Investment volume of over 265mn EUR has been transacted in the hotel sector during the first six months of this year
- 16 hotels changed ownership in CEE region (compared to 8 hotels transacted in the same period of last year).
- Cushman & Wakefield Global Hospitality Group advised in all hotel transactions where an independent investment advisor was involved.
- The future for hotel deals across Europe is very positive. A wide range of investors from all over the world look to invest in this sector, benefiting from stronger returns as trading conditions are set to improve and lending institution are more open to provide debt.
All hospitality indicators are growing
In the first 6 months of 2015, hotels in Europe recorded a significant increase in key performance indicators compared to the same period in 2014. Average Daily Rate (ADR) rose by 8% to 112 EUR, occupancy to 68% (65% in the same period of 2014) and Revenue per Available Room (RevPar) by 11% to 76 EUR.
“The main factors driving growth in 2015 include the continued strength of inbound international tourism into Europe supported by Asian travellers, strong dollar driving demand from Americans and the challenges in North Africa that pushes leisure travellers to stay in Europe,” says Frédéric Le Fichoux, Head of Cushman & Wakefield’s CEE Hospitality Team.
Despite continuing economic and political uncertainty in Europe, travel and hotels did well in 2014. There were almost 600 million international visitors and 2.7 billion overnight stays recorded in Europe, representing a new record with these figures expected to increase further this year.
Prague, Budapest, Bratislava and Warsaw are among the cities in the CEE region that have benefited the most from these macroeconomic factors. Prague outperformed all other mentioned cities in ADR (80.3 EUR growing by 10.4% year on year) and in RevPar (54.7 EUR growing by 18% year on year).
Due to the double digit growth, availability of debt and resurged interest from investors in the region, the investment activity is growing, both with investment products and development projects.
Despite the limited development opportunities available in the region, a number of international hotel chains are screening the region in search of opportunities to expend their portfolio of brands.
We have recorded the following hotel openings that are expected in the coming two years:
- Warsaw - 764 rooms to be opened until 2016 in the 3 to 5-star segments;
- Budapest - 500 rooms to be opened until 2016 in the 3 to 5-star segments;
- Prague - 727 rooms to be opened until 2017 in 3 to 5-star segments;
The focus of hoteliers for this year will be directed on guest satisfaction and experience during their stay including for example new wellness products and initiatives, RevPAR improvement through direct bookings, etc. Hotel owners which will improve their facilities and follow the development and new trend in hospitality business will find success in driving growth and profitability in 2015.
Hoteliers will be facing some specific issues in addition to economic outlook and political environment as alternative accommodation business models like Airbnb are being more widely used.
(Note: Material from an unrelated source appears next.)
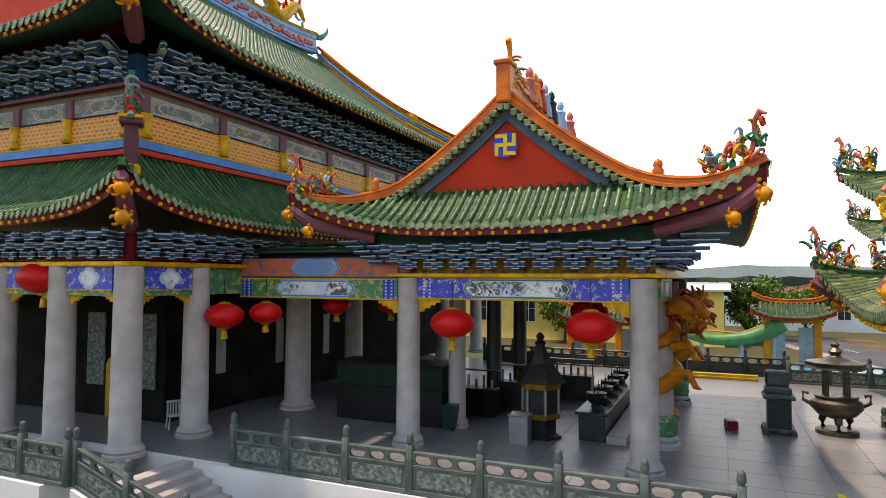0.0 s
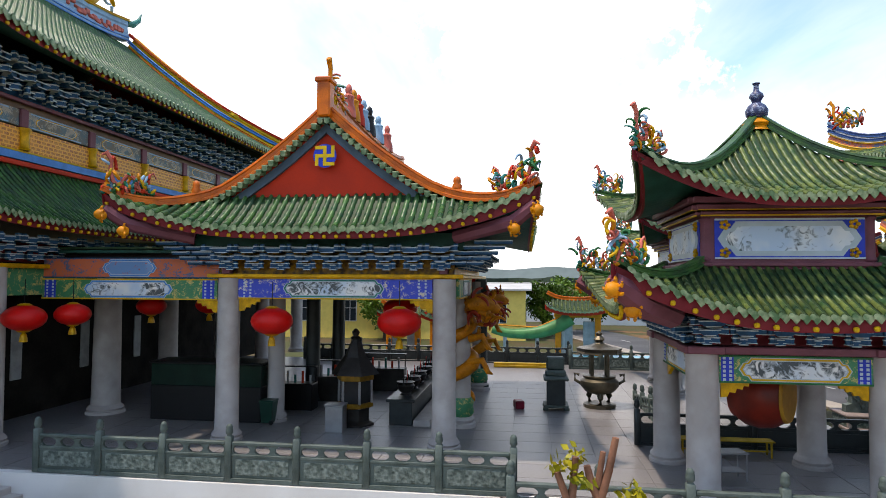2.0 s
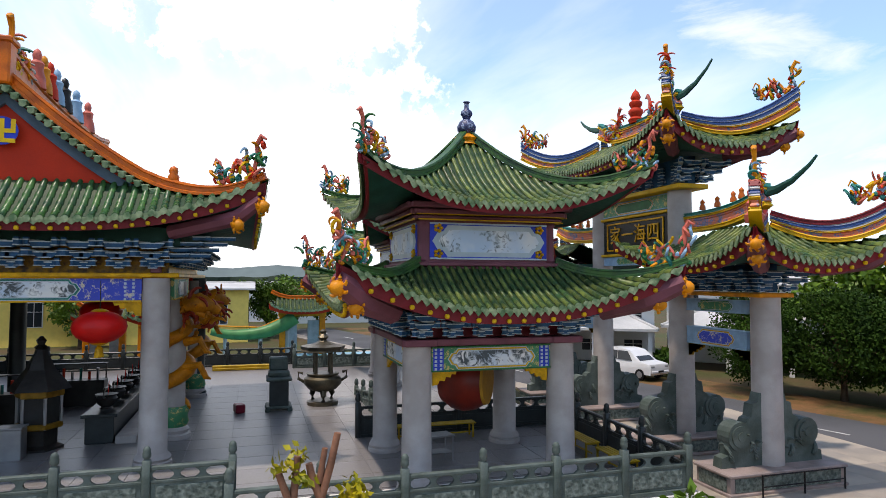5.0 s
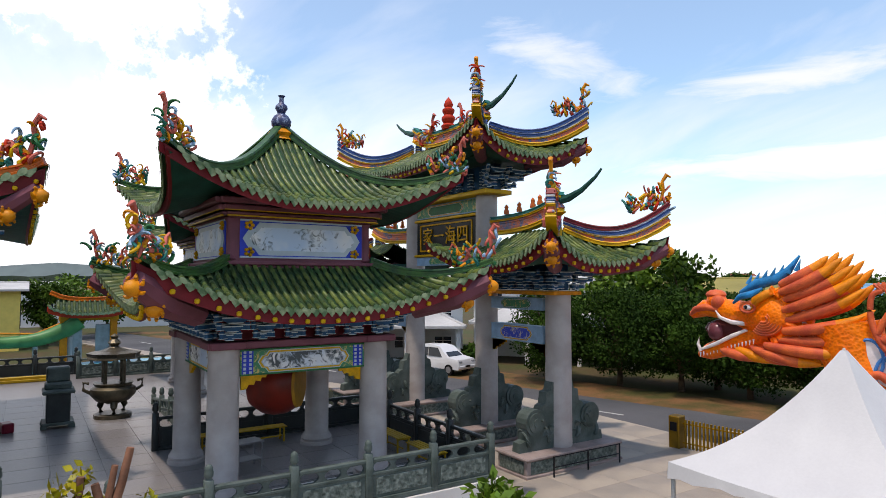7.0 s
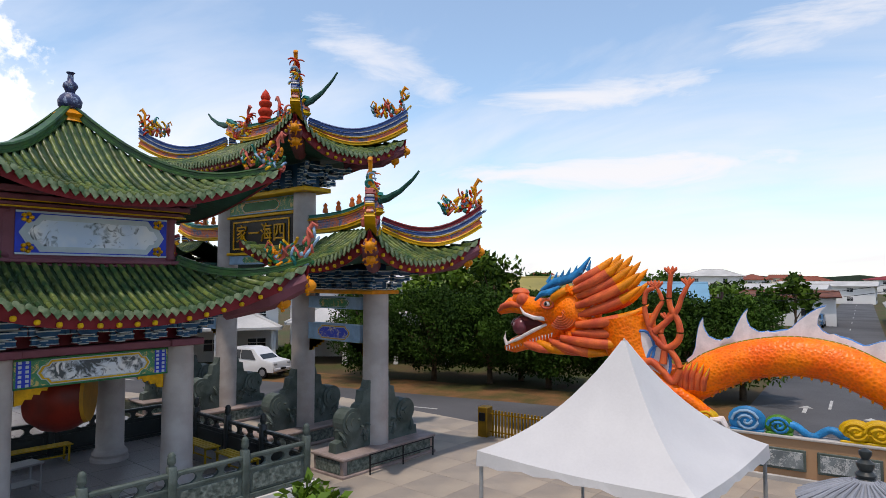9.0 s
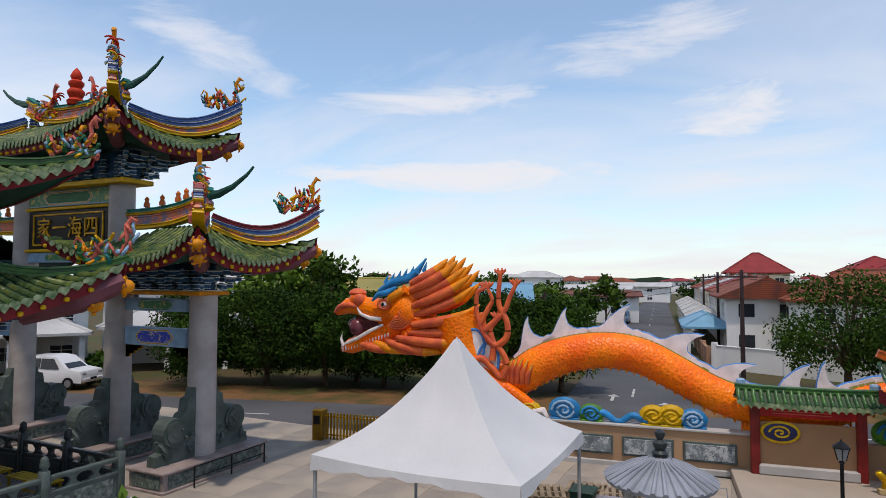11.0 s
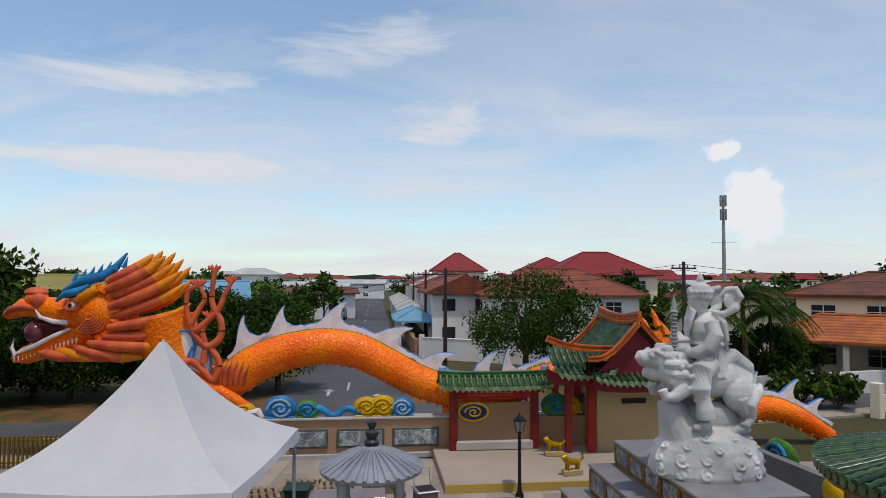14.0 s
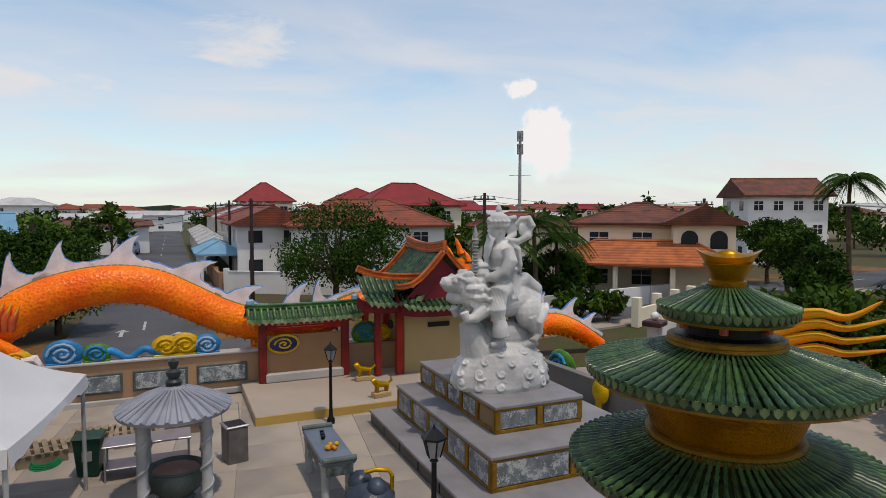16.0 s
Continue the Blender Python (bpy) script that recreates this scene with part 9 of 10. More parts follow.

“Hoteliers being cautious about the operating costs and trying to continually improve the guest experience to higher levels are being innovative in installing new technologies in of the public areas such as self-service and mobile check-in initiatives, keyless entry via mobile device,” says Frédéric Le Fichoux.
Furthermore an increasing number of travellers are focused on maintaining their health-conscious lifestyles while traveling. Hotels are responding with several programs like MGM Grand’s “wellness rooms” and Westin’s partnership with New Balance to provide workout gear to guests. The shift towards “wellbeing tourism” provides the potential for hotels to attract completely new guest segments.
Leading hotel brands like Sheraton and Marriott are transforming typical view on standard lobbies into multifunctional spaces interchangeably used for meetings, working alone, or dining.
Executives who are able to capitalize on these trends will hold a distinct competitive advantage in the coming year. By testing each new initiative, industry leaders can accurately predict which programs will work, where they will work best, and how they can be tailored for maximum return at minimum risk.